Krenz emphasized that because the district is only looking for a renewal of two existing levies, voters won't see a tax increase.


The levies, which expire in 2011 and 2012 respectively, contribute $1.5 million each year. State revenue has stayed frozen for the last three years.

"We don't know what's going to happen. It's only a guess," he said.

The district has higher utility costs, health care premium increases and higher employee compensation, he said. The district has balanced its budget with $1 million in cuts to administration and supplies. Krenz said the district has aimed to keep cuts away from classes and programs. Class sizes have increased, which means students on "the extreme edge of learning" haven't been addressed.

The district has saved about $500,000 by implementing an energy conservation program. It also managed to find $7.2 million in grants over the past five years. Krenz said the Hormel Foundation is a major contributor. The district is still looking for more grant sources, he said.
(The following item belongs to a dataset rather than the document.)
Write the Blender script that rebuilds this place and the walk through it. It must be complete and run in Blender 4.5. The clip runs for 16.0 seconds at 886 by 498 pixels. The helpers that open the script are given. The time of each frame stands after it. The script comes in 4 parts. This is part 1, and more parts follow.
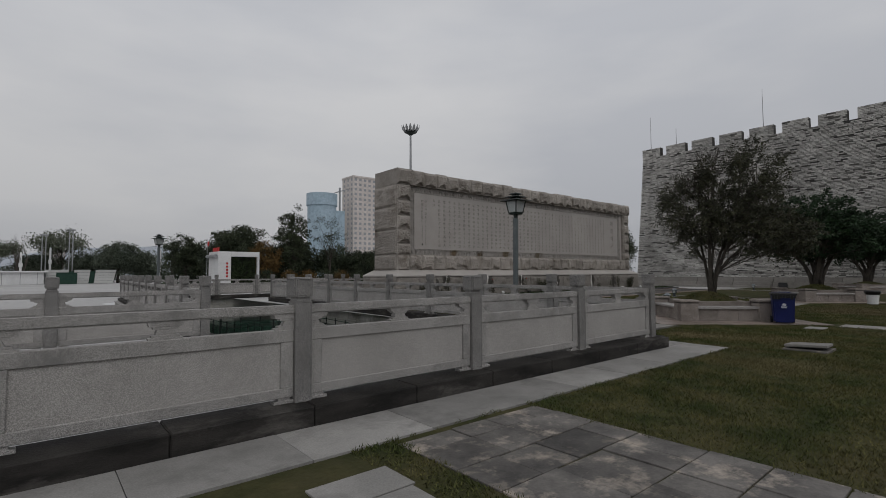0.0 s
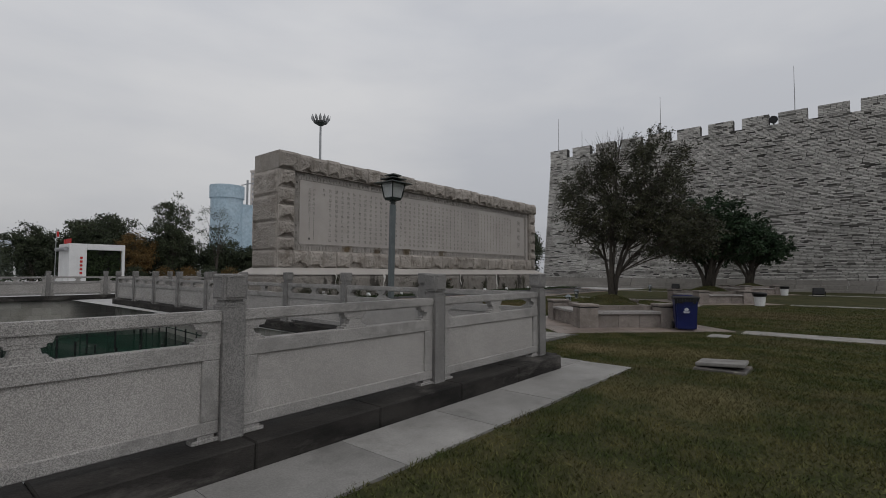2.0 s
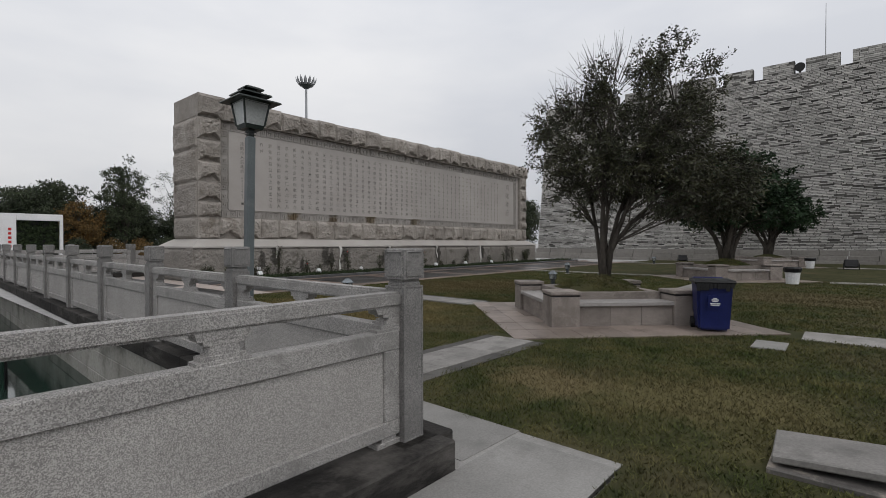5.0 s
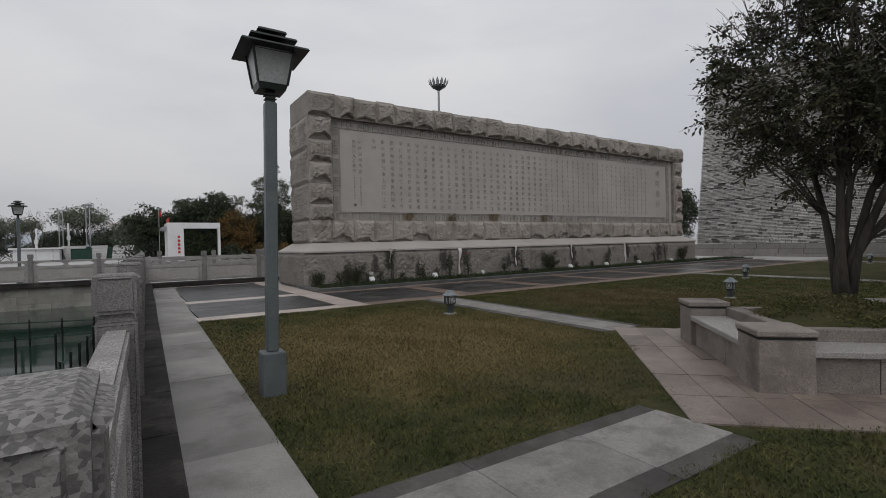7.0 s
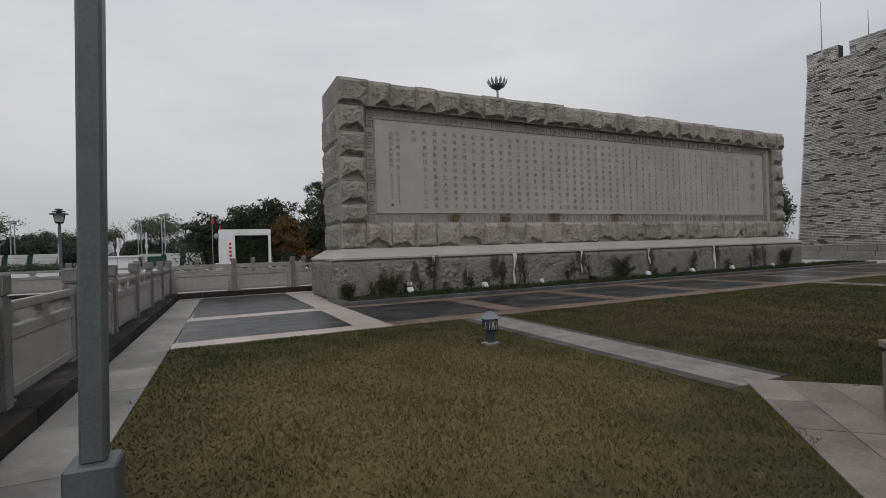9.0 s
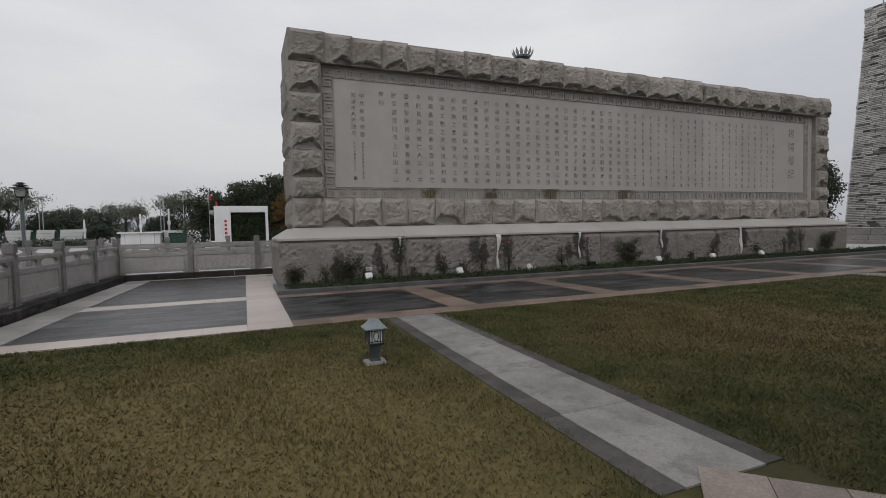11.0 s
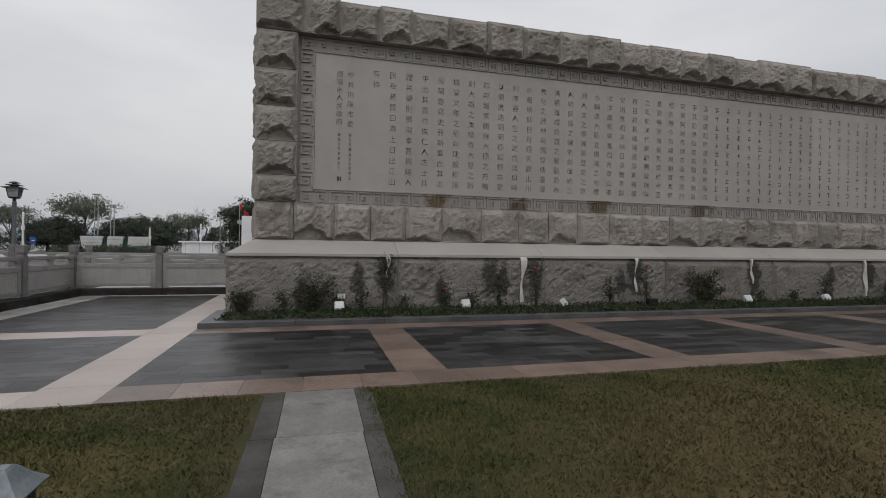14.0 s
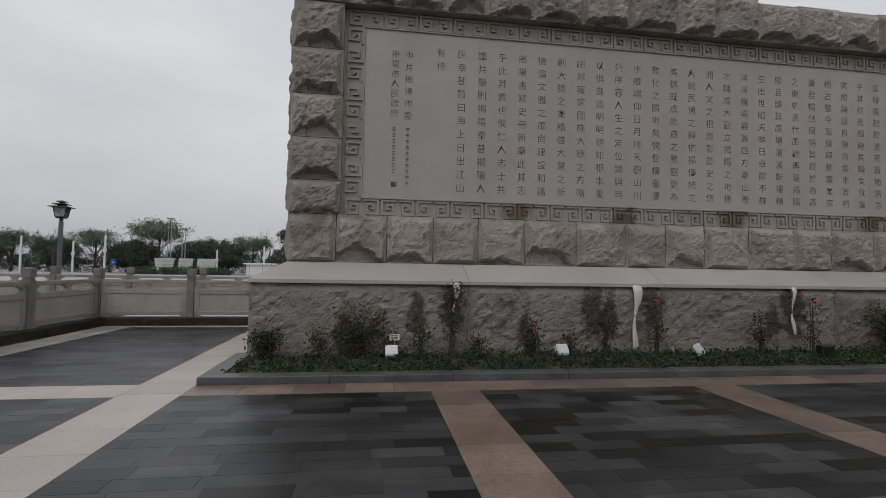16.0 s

The district's growing enrollment will be met with more teachers, since higher enrollment brings with it more dollars.

Krenz said 81 percent of the district's budget comes from state aid. Beyond that, about 6.6 percent comes from federal aid and 7 percent comes from the local tax levy. The remaining 4.98 percent comes from a variety of sources, including grants. The district gets a lot of government aid because over half of its students meet guidelines for free or reduced lunch programs.

In response to a question about how much opposition the levy renewal has seen, Krenz said the effort saw "no formal opposition" and that there is a "misunderstanding" about the effort.

"Administrators can't give themselves a raise," he said, adding that salaries for the district's principals and teachers are frozen.


Austin School Board chairperson Dick Lees, who was in the audience, said Austin is below the average for referendums within the Big Nine Conference and below the state average on costs.